I make curry around two to three times a week. I cook it so often that it’s kind of like driving; I’m completely on autopilot. The bulk of my focus is usually on barking out orders to my boyfriend, Philip who is the designated chopper when we make it together. We’re trying to cut back on the amount of curry we consume because lately it’s just been downright excessive. That being said, I know for a fact I’ll be making it tonight.
I’m finally posting this recipe because my house guests are always commenting on the tempting aroma my curry gives off, and I’ve had several people ask me for the recipe. I wish I could say that I came up with this fabulous recipe all by myself, because it is, in fact, my favorite meal to cook. Truth be told, I took the original recipe from my friend Michelle who got it from her father, Tom Hiskey. Since I first tried it out, I’ve adapted it significantly to fit my own taste. It’s relatively low in fat and you can remove and add whatever veggies you want!
Chicken CurryAdapted from a recipe by Tom Hiskey
- 1 cup brown rice
- 2 chicken breasts
- 2 large garlic cloves
- 1/2 cup chopped onion
- olive oil
- 1 cup chopped broccoli
- 3/4 cup chopped bell peppers (any color)
- 1 cup chopped zucchini
- 1 can Campbells Cream of Mushroom Soup
- 2 Tbs light sour cream
- 1/4 cup milk
- 2-3 Tbs curry powder
- Garlic Salt
First things first, start cooking the rice. It’s preferable to use a rice cooker for this, but a pot will also do. Defrost the chicken in the microwave or under running water. Combine chopped onion and garlic in a large skillet and drizzle with olive oil. Bring heat to medium so that the olive oil is hot and simmering. Add sliced chicken to skillet and drizzle with more olive oil if needed. Add garlic salt, pepper and basil throughout according to preference. Cook chicken over medium until white.

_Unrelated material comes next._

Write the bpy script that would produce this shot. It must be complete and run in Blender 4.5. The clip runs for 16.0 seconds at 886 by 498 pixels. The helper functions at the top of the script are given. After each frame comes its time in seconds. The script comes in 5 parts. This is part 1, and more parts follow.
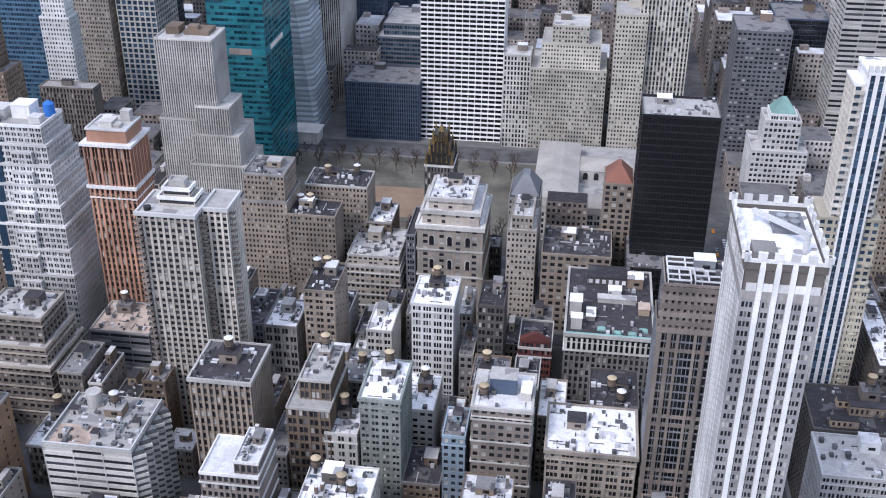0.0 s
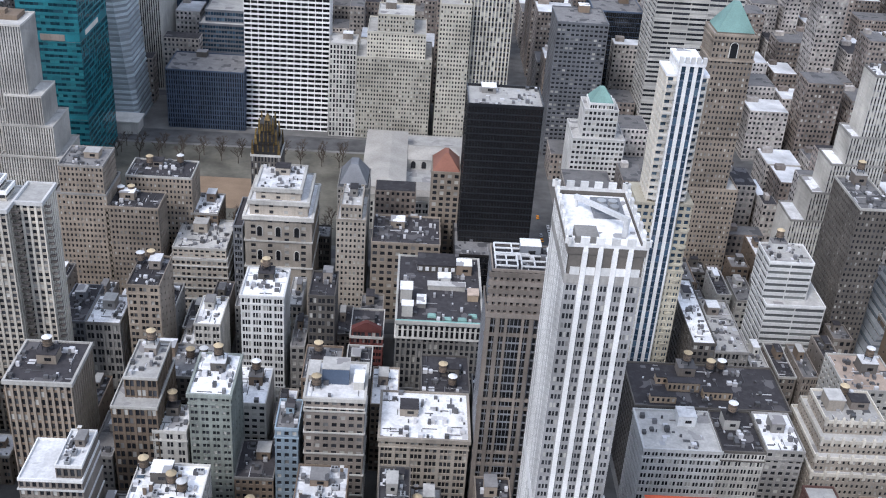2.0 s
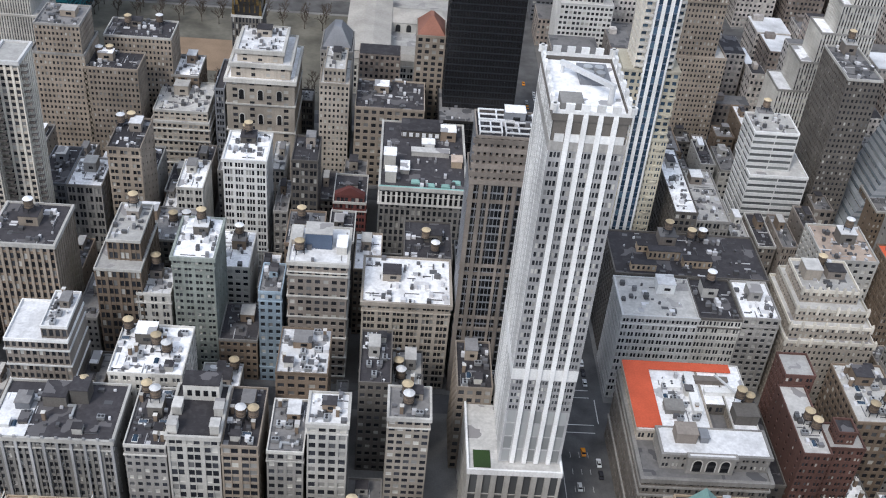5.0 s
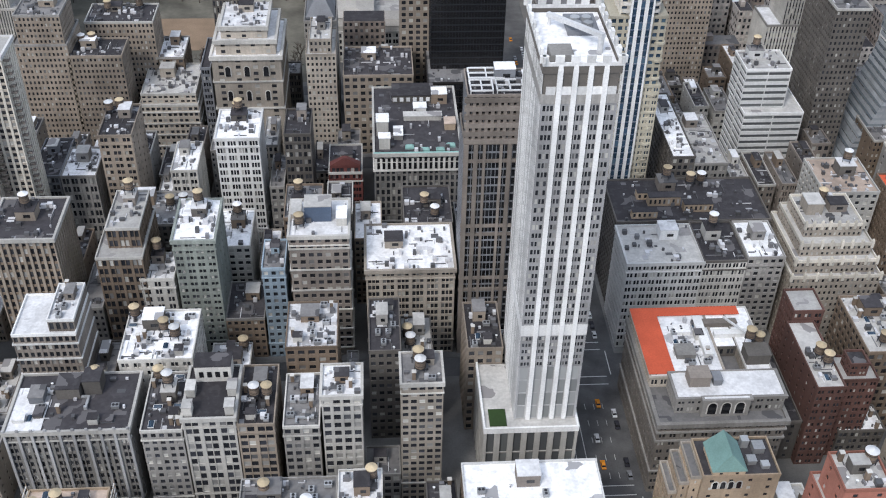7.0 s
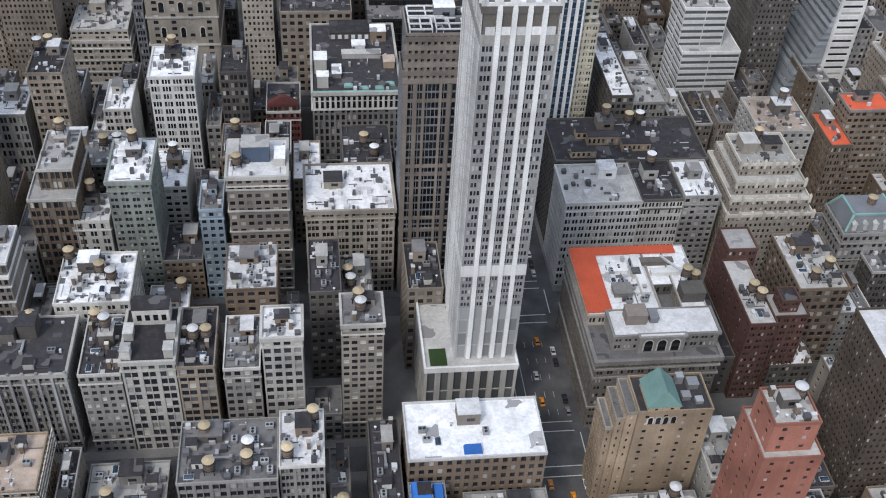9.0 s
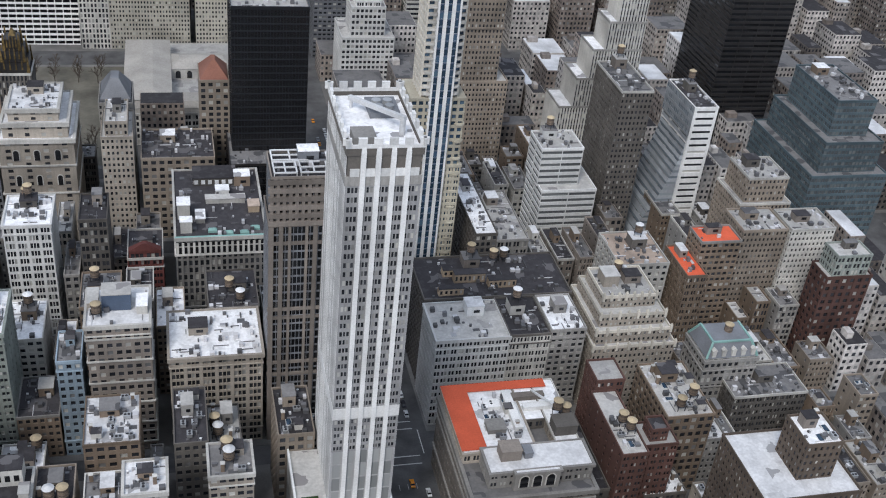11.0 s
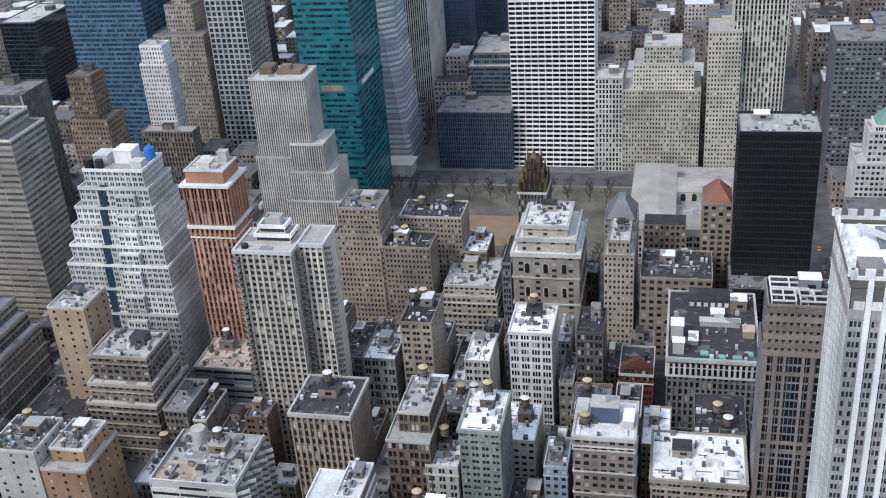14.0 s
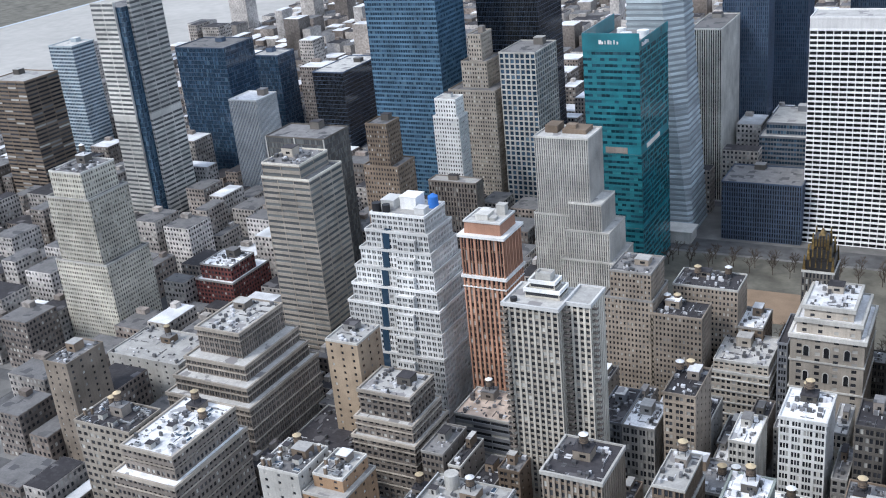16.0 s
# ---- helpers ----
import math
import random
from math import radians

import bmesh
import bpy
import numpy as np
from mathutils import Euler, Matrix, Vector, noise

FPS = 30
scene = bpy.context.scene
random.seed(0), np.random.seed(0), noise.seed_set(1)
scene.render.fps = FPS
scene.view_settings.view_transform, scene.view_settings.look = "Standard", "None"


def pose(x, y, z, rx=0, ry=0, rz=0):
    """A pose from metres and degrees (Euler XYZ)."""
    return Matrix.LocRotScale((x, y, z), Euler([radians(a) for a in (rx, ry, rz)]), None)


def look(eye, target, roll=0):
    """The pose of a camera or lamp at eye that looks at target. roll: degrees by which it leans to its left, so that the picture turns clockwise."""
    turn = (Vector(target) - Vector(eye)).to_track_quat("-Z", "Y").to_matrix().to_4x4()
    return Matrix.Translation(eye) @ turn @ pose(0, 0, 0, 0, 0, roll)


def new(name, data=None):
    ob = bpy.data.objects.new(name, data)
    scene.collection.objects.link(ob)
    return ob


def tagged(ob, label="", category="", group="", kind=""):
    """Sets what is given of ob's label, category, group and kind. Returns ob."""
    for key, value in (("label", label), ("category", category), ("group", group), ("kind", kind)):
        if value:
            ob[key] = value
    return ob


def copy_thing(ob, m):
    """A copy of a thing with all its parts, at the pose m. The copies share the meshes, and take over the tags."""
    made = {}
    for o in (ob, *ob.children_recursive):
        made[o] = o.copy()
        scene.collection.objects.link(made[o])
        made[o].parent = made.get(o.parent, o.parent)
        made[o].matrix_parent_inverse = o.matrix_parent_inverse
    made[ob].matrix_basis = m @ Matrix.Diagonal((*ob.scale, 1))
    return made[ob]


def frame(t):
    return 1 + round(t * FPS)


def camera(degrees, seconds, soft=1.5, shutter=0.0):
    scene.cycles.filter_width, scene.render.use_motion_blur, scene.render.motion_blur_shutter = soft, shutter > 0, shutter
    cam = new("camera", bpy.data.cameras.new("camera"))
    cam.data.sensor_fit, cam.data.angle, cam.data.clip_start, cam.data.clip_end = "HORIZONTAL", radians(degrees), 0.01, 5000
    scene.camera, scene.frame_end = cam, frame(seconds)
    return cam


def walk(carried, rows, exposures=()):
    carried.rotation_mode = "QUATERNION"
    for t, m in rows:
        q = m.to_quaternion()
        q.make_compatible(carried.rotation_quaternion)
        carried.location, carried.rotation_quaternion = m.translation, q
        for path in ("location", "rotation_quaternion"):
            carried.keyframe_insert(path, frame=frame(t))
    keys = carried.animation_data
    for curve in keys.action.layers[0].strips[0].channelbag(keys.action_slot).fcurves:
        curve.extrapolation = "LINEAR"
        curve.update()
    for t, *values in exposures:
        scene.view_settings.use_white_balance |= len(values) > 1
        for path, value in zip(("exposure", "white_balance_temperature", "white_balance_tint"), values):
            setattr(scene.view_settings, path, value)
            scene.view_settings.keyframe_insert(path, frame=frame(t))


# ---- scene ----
cam = camera(44.9, 16.0, soft=1.1)
PATH = [
    (0.0, (-84.07, -84.67, 315.97), (7.904, -28.512, 0.334)),
    (0.5, (-83.89, -84.60, 315.78), (7.990, -26.655, 0.196)),
    (1.0, (-83.68, -84.69, 315.77), (7.008, -24.958, 0.259)),
    (1.5, (-84.09, -84.80, 315.54), (2.320, -25.870, 1.666)),
    (2.0, (-84.17, -84.44, 315.85), (-2.468, -28.739, 4.158)),
    (2.5, (-84.23, -84.12, 316.19), (-4.312, -31.595, 4.834)),
    (3.0, (-84.14, -83.81, 316.10), (-5.294, -32.951, 4.776)),
    (3.5, (-84.05, -82.79, 316.06), (-4.697, -33.716, 4.824)),
    (4.0, (-83.77, -83.35, 315.90), (-4.894, -34.270, 6.012)),
    (4.5, (-83.76, -83.74, 315.33), (-5.443, -35.524, 6.314)),
    (4.7, (-83.70, -83.95, 315.20), (-4.545, -35.663, 6.362)),
    (6.8, (-83.80, -82.85, 314.37), (-5.369, -36.039, 2.330)),
    (7.0, (-83.76, -82.71, 314.37), (-4.270, -37.715, 1.351)),
    (7.5, (-83.56, -82.11, 314.33), (-3.380, -40.444, 0.755)),
    (8.0, (-83.43, -81.63, 314.67), (-3.644, -41.795, 1.055)),
    (8.5, (-83.44, -81.41, 314.96), (-3.724, -42.437, 1.253)),
    (9.0, (-83.39, -81.38, 315.40), (-8.555, -40.982, 3.777)),
    (9.5, (-83.79, -80.60, 315.78), (-13.700, -38.745, 6.210)),
    (10.0, (-84.23, -80.58, 315.25), (-16.713, -35.620, 7.224)),
    (10.2, (-84.15, -80.27, 314.87), (-17.046, -34.753, 7.122)),
    (12.3, (-82.76, -81.33, 313.92), (-11.511, -29.874, 3.752)),
    (12.5, (-82.68, -81.39, 313.96), (-8.801, -29.151, 2.631)),
    (13.0, (-81.68, -81.76, 313.91), (-0.784, -28.798, -0.577)),
    (13.5, (-81.90, -81.78, 314.15), (6.422, -28.188, -2.722)),
    (14.0, (-82.30, -81.67, 314.77), (13.848, -26.795, -4.409)),
    (14.5, (-81.35, -80.89, 314.73), (20.189, -24.835, -5.188)),
    (15.0, (-80.92, -80.18, 314.49), (24.692, -23.718, -5.838)),
    (15.5, (-81.10, -80.23, 314.42), (27.812, -22.865, -5.743)),
    (16.0, (-80.78, -79.92, 314.12), (29.548, -22.351, -5.753)),
]

EXPOSURES = [(0.0, 0.17, 5980, 18), (1.5, 0.15, 6060, 15), (3.5, 0.07, 6400, 11), (7.0, 0.06, 6400, 11), (9.0, -0.19, 6400, 11), (10.0, -0.25, 6400, 11), (12.5, -0.14, 6270, 10), (13.5, -0.04, 6250, 10), (14.5, 0.13, 6200, 10), (16.0, 0.25, 6150, 10)]


def aim(eye, yaw, pitch, roll):
    y, p = radians(yaw), radians(pitch)
    way = Vector((-math.sin(y) * math.cos(p), math.cos(y) * math.cos(p), math.sin(p)))
    return look(eye, Vector(eye) + way, roll)


walk(cam, [(t, aim(e, *a)) for t, e, a in PATH], EXPOSURES)

# ---- light: a bright overcast sky, a soft sun from the south-west ----
SUN_UP, SUN_ROUND = radians(48), radians(215)
world = bpy.data.worlds.new("sky")
scene.world = world
world.use_nodes = True
wn = world.node_tree
sky = wn.nodes.new("ShaderNodeTexSky")
sky.sky_type = "NISHITA"
sky.sun_disc = False
sky.sun_elevation, sky.sun_rotation = SUN_UP, SUN_ROUND
sky.dust_density, sky.ozone_density, sky.air_density = 3.0, 1.0, 1.0
veil = wn.nodes.new("ShaderNodeMixRGB")
veil.inputs[0].default_value = 0.6
veil.inputs[2].default_value = (6.0, 6.8, 8.0, 1)
wn.links.new(sky.outputs[0], veil.inputs[1])
wn.links.new(veil.outputs[0], wn.nodes["Background"].inputs[0])
wn.nodes["Background"].inputs[1].default_value = 0.15
sun = new("sun", bpy.data.lights.new("sun", "SUN"))
sun.data.energy, sun.data.angle, sun.data.color = 1.85, radians(14), (1.0, 0.97, 0.92)
sun_from = Vector((math.sin(SUN_ROUND) * math.cos(SUN_UP), math.cos(SUN_ROUND) * math.cos(SUN_UP), math.sin(SUN_UP)))
sun.matrix_world = look(tuple(sun_from * 900), (0, 0, 0))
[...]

Meanwhile, chop vegetables into bite-sized pieces. Add broccoli and bell peppers to skillet. Continue to cook over medium heat, stirring frequently, until vegetables are no longer crunchy (about 10-15 minutes). Add zucchini and cook until tender.
Reduce heat to medium-low. Add cream of mushroom soup, large dollop of light sour cream, and milk. Stir mixture until it’s a solid color. Bring heat back to medium. Add curry powder and stir thoroughly. Make sure the curry powder is completely stirred in before adding more. I usually add a hefty amount because I like it pretty yellow.
Serve in large bowls over brown rice and enjoy!
For making curry with shrimp:
First cook all the vegetables (except the zucchini) as the recipe directs above. Then add in raw shrimp with a tablespoon of butter. Continue to cook over medium heat until shrimp is completely pink. Add zucchini and continue the recipe above. Do not overcook shrimp.